— BEGIN —
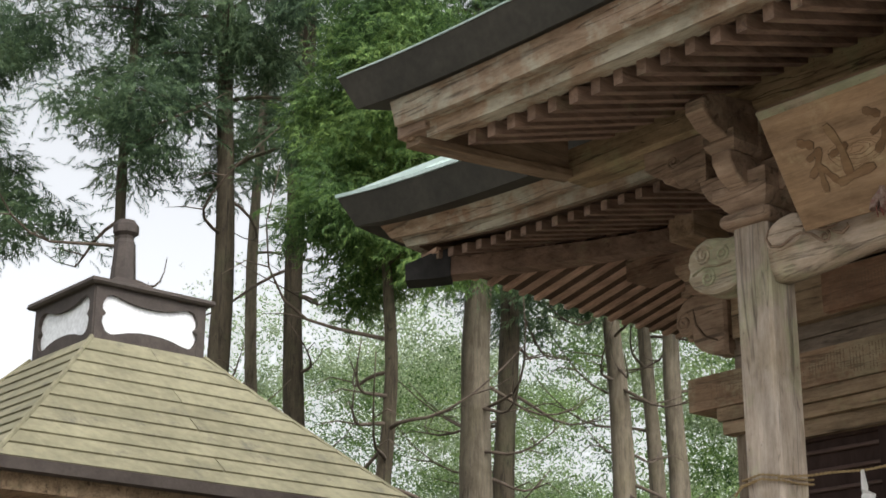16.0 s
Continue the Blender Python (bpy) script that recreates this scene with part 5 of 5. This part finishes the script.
cedar(-20.6, 8.3, 17, 0.16, 8.6, 2.0, CEDAR, BARK, 12, 1.0)
cedar(-24.6, 17.0, 20, 0.2, 13.0, 2.0, CEDAR, BARK, 13, 0.6)
cedar(-12.4, 19.5, 17, 0.18, 8.8, 1.7, CEDAR, BARKPALE, 15, 0.6)
cedar(-0.05, 13.6, 9, 0.06, 6.5, 0.9, FRESH, REDBARK, 16, 0.3, 0, label="slim young cedar with reddish bark close behind the hall")

# undergrowth and far woods: too many leaves to count
def leaf_bank(name, x0, x1, y0, y1, z0, z1, clumps, per, rad, scale, material, label, seed, template=LEAVES):
    q = np.random.default_rng(seed)
    C = np.stack([q.uniform(x0, x1, clumps), q.uniform(y0, y1, clumps), z0 + (z1 - z0) * q.random(clumps) ** 0.6], 1)
    R = rad * q.uniform(0.5, 1.3, clumps)
    P = np.repeat(C, per, 0) + q.normal(0, 1, (clumps * per, 3)) * np.repeat(R, per)[:, None] * np.array([1, 1, 0.6])
    P[:, 2] = np.maximum(P[:, 2], 0.15)
    V, F = scatter(template, P, q.uniform(0, 6.28, len(P)), q.normal(0, 0.5, len(P)), scale * q.uniform(0.7, 1.3, len(P)))
    ob = new(name, mesh_from(name, V, F, material))
    return tagged(ob, label, "foliage", kind="stuff")


# the far bank takes the leaf colour that carries painted haze
leaf_bank("far_woods", -50, -14, 28, 44, 0.0, 16.5, 110, 520, 1.0, 0.6, BROAD, "pale green far woods behind the cedars, haze put into the leaf colour", 21)
leaf_bank("undergrowth", -26, -12.0, 19, 27, 0.0, 9.0, 22, 420, 0.6, 0.28, LUSH, "fresh green undergrowth between the trunks", 22)
leaf_bank("middle_woods", -34, -13, 22, 28, 0.0, 11.5, 44, 380, 0.85, 0.36, FRESH, "deep green young trees beyond the cedars", 25)
leaf_bank("far_woods", -50, -30, 8, 22, 0.0, 7.0, 34, 240, 1.3, 0.9, CEDAR, "dark woods behind the pavilion", 23)
leaf_bank("hillside_shrubs", -0.8, 1.6, 13.9, 19.0, 0.0, 5.6, 130, 240, 0.42, 0.8, LUSH, "lush green shrubs on the slope beside the hall", 24, SPRAY)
— END —
# PROBLEM STATEMENT:
Without including any pictures, print all of the material exactly as given.

# EXERCISE RESPONSE:
16.0 s
Continue the Blender Python (bpy) script that recreates this scene with part 5 of 5. This part finishes the script.
cedar(-20.6, 8.3, 17, 0.16, 8.6, 2.0, CEDAR, BARK, 12, 1.0)
cedar(-24.6, 17.0, 20, 0.2, 13.0, 2.0, CEDAR, BARK, 13, 0.6)
cedar(-12.4, 19.5, 17, 0.18, 8.8, 1.7, CEDAR, BARKPALE, 15, 0.6)
cedar(-0.05, 13.6, 9, 0.06, 6.5, 0.9, FRESH, REDBARK, 16, 0.3, 0, label="slim young cedar with reddish bark close behind the hall")

# undergrowth and far woods: too many leaves to count
def leaf_bank(name, x0, x1, y0, y1, z0, z1, clumps, per, rad, scale, material, label, seed, template=LEAVES):
    q = np.random.default_rng(seed)
    C = np.stack([q.uniform(x0, x1, clumps), q.uniform(y0, y1, clumps), z0 + (z1 - z0) * q.random(clumps) ** 0.6], 1)
    R = rad * q.uniform(0.5, 1.3, clumps)
    P = np.repeat(C, per, 0) + q.normal(0, 1, (clumps * per, 3)) * np.repeat(R, per)[:, None] * np.array([1, 1, 0.6])
    P[:, 2] = np.maximum(P[:, 2], 0.15)
    V, F = scatter(template, P, q.uniform(0, 6.28, len(P)), q.normal(0, 0.5, len(P)), scale * q.uniform(0.7, 1.3, len(P)))
    ob = new(name, mesh_from(name, V, F, material))
    return tagged(ob, label, "foliage", kind="stuff")


# the far bank takes the leaf colour that carries painted haze
leaf_bank("far_woods", -50, -14, 28, 44, 0.0, 16.5, 110, 520, 1.0, 0.6, BROAD, "pale green far woods behind the cedars, haze put into the leaf colour", 21)
leaf_bank("undergrowth", -26, -12.0, 19, 27, 0.0, 9.0, 22, 420, 0.6, 0.28, LUSH, "fresh green undergrowth between the trunks", 22)
leaf_bank("middle_woods", -34, -13, 22, 28, 0.0, 11.5, 44, 380, 0.85, 0.36, FRESH, "deep green young trees beyond the cedars", 25)
leaf_bank("far_woods", -50, -30, 8, 22, 0.0, 7.0, 34, 240, 1.3, 0.9, CEDAR, "dark woods behind the pavilion", 23)
leaf_bank("hillside_shrubs", -0.8, 1.6, 13.9, 19.0, 0.0, 5.6, 130, 240, 0.42, 0.8, LUSH, "lush green shrubs on the slope beside the hall", 24, SPRAY)